As if working his way through a checklist of targets, Bush said the Taliban's air defenses--struck in the first hours of the combat missions that began Oct. 7--"have been completely demolished."

"Whatever assets they had . . . have been demolished," Bush said. "And we're slowly but surely tightening the net to achieve our objective.

"We're making it harder for the enemy to communicate. We're making it harder for the enemy to protect himself. We're making it harder for the enemy to hide. And we're going to get him, and them," Bush told reporters at the end of a meeting with Nigerian President Olusegun Obasanjo.

"The American people should be satisfied with the progress we're making on the ground," Bush said.

But the degree to which the United States is inflicting punishing damage on Taliban forces--and on Bin Laden's Al Qaeda terrorist network--is difficult, if not impossible, to assess from afar. Journalists have virtually no independent access to many of the targeted areas in Afghanistan and, more important, Afghanistan is not what the military calls a "target-rich" environment.

Still, said a former senior Pentagon official, there are ammunition supplies, some heavy weapons and headquarters still to be struck.
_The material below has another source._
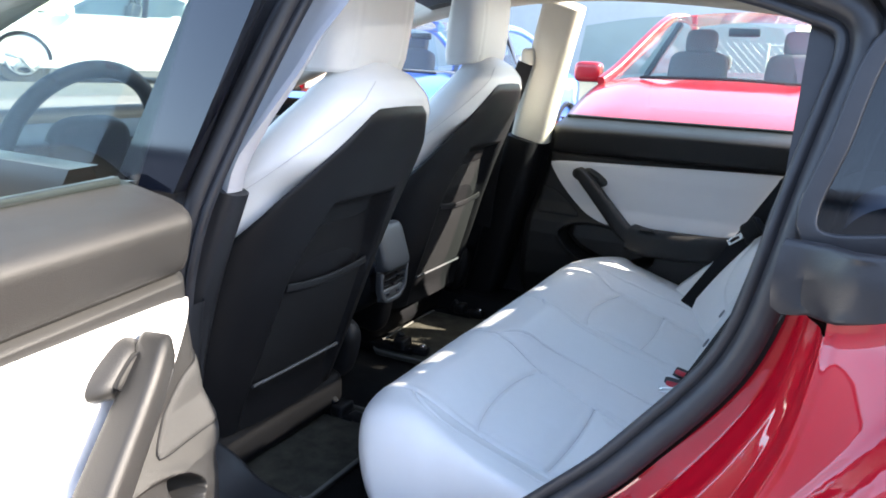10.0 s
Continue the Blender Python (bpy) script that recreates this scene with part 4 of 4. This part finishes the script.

The former official, speaking on the condition of anonymity, acknowledged that the United States "got off to a slow start." He predicted that the pace is going to quicken.

'Limited Political Time' for U.S.

At the same time, the defense expert said, Pentagon officials are facing increasing pressure from the American public to demonstrate success. "It's dawning on them they have limited political time," he said.
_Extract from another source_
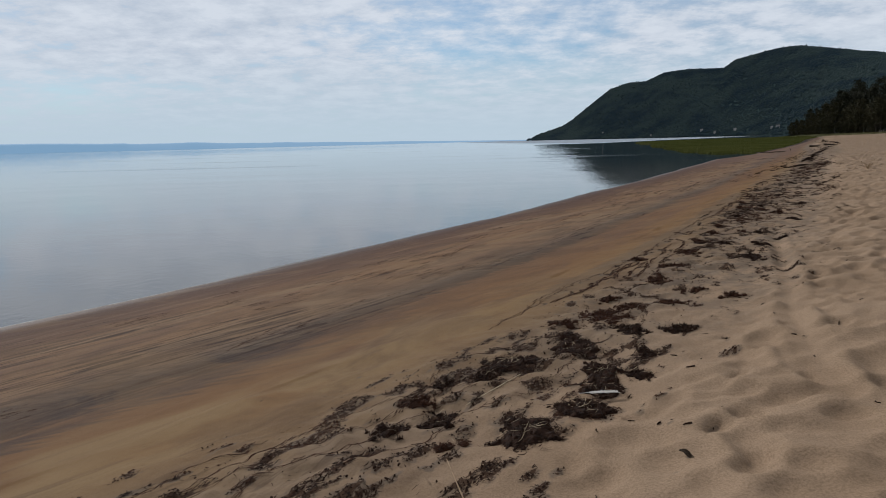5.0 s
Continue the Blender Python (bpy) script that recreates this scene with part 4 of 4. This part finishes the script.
def build_feather():
    x, y = 1.165, 10.47
    z = float(ground_at(np.float64(x), np.float64(y)))
    ob = thing("feather", (x, y, z + 0.05), "white gull feather lying on the seaweed", "feather", turn=4)
    pts = [(-0.14 + 0.28 * k / 7, 0.012 * math.sin(k / 7 * 3.1), 0.006) for k in range(8)]
    part("quill", mesh_from("quill", *tube(pts, [0.003 - 0.0003 * k for k in range(8)], 5), QUILL), ob)
    tris = []
    r = random.Random(4)
    for k in range(46):
        f = 0.22 + 0.76 * k / 46
        cx, cy = -0.14 + 0.28 * f, 0.012 * math.sin(f * 3.1)
        for side in (-1, 1):
            long = 0.034 * (1.1 - abs(f - 0.6)) * r.uniform(0.8, 1.05)
            tris.append([(cx, cy, 0.007), (cx + 0.012, cy, 0.007), (cx + 0.025, cy + side * long, 0.003 + 0.006 * r.random())])
    part("vane", tri_soup("vane", np.array(tris), QUILL), ob)
    x, y = -0.73, 9.2
    z = float(ground_at(np.float64(x), np.float64(y)))
    v, f = box(-0.022, -0.017, 0, 0.022, 0.017, 0.012)
    chip = tagged(new("shell_chip", mesh_from("shell_chip", v, f, WHITE)), "small white shell chip among the seaweed", "shell")
    chip.matrix_world = pose(x, y, z + 0.012, 12, 8, 25)
    mod = chip.modifiers.new("edge", "BEVEL")
    mod.width, mod.segments = 0.005, 2


build_feather()


def driftwood(x, y, long, rad, turn, seed, stub=0.0):
    r = random.Random(seed)
    z = float(ground_at(np.float64(x), np.float64(y)))
    ob = thing("driftwood_log", (x, y, z), "dark weathered driftwood log stranded on the sand", "driftwood", "driftwood logs", turn)
    pts = [(long * (k / 6 - 0.5), r.uniform(-0.12, 0.12), rad * 0.7 + r.uniform(0, 0.06)) for k in range(7)]
    part("trunk", mesh_from("trunk", *tube(pts, [rad * (1 - 0.09 * k) for k in range(7)], 8), DRIFT, True), ob)
    if stub:
        part("branch_stub", mesh_from("branch_stub", *tube([(-long * 0.4, 0, rad * 0.5), (-long * 0.42, 0.05, stub * 0.6), (-long * 0.36, 0.1, stub)], [rad * 0.8, rad * 0.55, rad * 0.2], 7), DRIFT, True), ob)


driftwood(59.0, 127.6, 6.4, 0.11, 188, 1, 0.8)
driftwood(67.5, 131, 2.2, 0.2, 20, 2, 0.3)
driftwood(69.6, 130, 1.8, 0.18, -10, 3, 0.25)


def build_plant():
    """A leafless seedling bush on the open sand."""
    x, y = 18.4, 35.4
    z = float(ground_at(np.float64(x), np.float64(y)))
    ob = thing("dry_bush", (x, y, z), "small dry twiggy bush standing on the sand", "bush")
    r = random.Random(12)
    for k in range(22):
        a, out = r.uniform(0, 6.3), r.uniform(0.1, 0.4)
        tip = (out * math.cos(a), out * math.sin(a), r.uniform(0.15, 0.4))
        mid = (tip[0] * 0.4, tip[1] * 0.4, tip[2] * 0.6)
        part("twig", mesh_from("twig", *tube([(0, 0, -0.02), mid, tip], [0.009, 0.006, 0.003], 5), STICK), ob)


build_plant()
The question of how the United States should handle Ramadan, during which observant Muslims do not eat or drink from dawn until dusk, has dogged military planners from the start. Speaking on CNN's "Larry King Live" last week, Pakistan's president, Gen. Pervez Musharraf, said that "one would hope for restraint during the month of Ramadan" because continuing the battle then "would certainly have some negative effects in the Muslim world."

Bush's comments appeared to end any debate about the political wisdom of conducting an aggressive military operation during Ramadan out of concern that it would offend the moderate Arab states whose support the United States has been courting.

Seeming to defer to the Pentagon, he said: "We'll let the military speak to that. They're in charge of this operation. This is not a political campaign--this is a war." But, expressing "my own personal attitude," he made his controlling vote clear: There would be no letup during Ramadan.

Meanwhile, Defense Secretary Donald H. Rumsfeld told reporters as he flew from Washington to Moscow that the Taliban forces were "substantially weakened, in many cases cloistered away from the people."